Impact of graphene oxide nano sheets loaded with chemotherapeutic drug on tumor cells
Journal of Nanoparticle Research, 2020
Graphene oxide (GO) nanosheet is a drug delivery system due to its structural properties, which can be augmented in presence of folic acid (FA). This study aimed to compare the efficacy of GO as a passive (GO/DOX) and active (GO/FA/DOX) forms for delivering doxorubicin (DOX). These two forms of conjugates were characterized before and after loading of DOX to confirm the conjugation as well as their properties including size and thermal stability. Using Ehrlich ascites carcinoma (EAC) cell line, the antitumor effect was evaluated by MTT assay in vitro and cell count; tumor cell cycle and apoptosis were evaluated by flow cytometry in vivo. The results showed that the loading percentages of DOX onto GO (GO/DOX) and GO/FA/DOX were 91% and 83%, respectively. TEM, FT-IR, and TGA confirmed the nano size, physical conjugation by shifted groups, and thermal stability. In vitro, the conjugates induced similar decrease of EAC cell viability, but still lower than those of free DOX. Treatment of EACbearing mice with GO/DOX or GO/FA/DOX forms induced significant decreases of the total numbers of EAC cells by 79% and 97%, respectively, as compared with free DOX (97%).
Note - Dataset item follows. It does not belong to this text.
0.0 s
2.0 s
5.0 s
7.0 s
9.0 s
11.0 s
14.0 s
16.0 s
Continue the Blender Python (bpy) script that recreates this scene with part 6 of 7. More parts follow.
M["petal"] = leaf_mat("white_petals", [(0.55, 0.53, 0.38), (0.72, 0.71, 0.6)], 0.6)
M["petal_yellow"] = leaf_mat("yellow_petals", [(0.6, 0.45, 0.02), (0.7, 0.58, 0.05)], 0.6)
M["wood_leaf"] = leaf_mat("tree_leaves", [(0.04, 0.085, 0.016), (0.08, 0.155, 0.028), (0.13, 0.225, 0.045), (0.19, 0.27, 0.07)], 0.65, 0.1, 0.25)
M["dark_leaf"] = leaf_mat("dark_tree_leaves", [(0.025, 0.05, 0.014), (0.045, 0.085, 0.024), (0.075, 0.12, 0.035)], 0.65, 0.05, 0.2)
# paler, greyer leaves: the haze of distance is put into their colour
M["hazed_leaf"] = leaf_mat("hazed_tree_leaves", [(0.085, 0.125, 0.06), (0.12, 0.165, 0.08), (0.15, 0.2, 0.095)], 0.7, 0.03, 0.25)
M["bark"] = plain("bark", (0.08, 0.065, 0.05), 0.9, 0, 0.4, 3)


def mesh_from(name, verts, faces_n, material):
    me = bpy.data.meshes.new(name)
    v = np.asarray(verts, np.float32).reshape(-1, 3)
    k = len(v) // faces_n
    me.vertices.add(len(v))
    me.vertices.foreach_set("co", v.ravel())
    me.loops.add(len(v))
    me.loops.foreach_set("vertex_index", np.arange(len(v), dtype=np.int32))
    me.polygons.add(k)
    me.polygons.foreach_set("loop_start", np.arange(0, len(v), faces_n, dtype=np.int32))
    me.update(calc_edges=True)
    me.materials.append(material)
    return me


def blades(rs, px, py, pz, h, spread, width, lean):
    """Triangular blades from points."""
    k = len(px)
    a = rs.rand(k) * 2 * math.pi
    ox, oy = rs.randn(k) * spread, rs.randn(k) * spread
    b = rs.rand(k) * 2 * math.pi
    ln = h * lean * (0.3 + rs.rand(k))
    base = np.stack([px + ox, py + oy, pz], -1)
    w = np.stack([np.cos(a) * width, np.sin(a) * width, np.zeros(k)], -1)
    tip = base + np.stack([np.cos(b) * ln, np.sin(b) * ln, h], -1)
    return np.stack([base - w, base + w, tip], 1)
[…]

DOX, GO/DOX, and GO/FA/DOX induced cell cycle arrest at G0, G1, and S phase, respectively. These conjugates also induced significant apoptosis with different profiles on viable, early, and late apoptotic EAC cells. In conclusion, loading DOX on GO nanosheet activated with FA can induce antitumor effect similar to those of free DOX but with different mechanisms.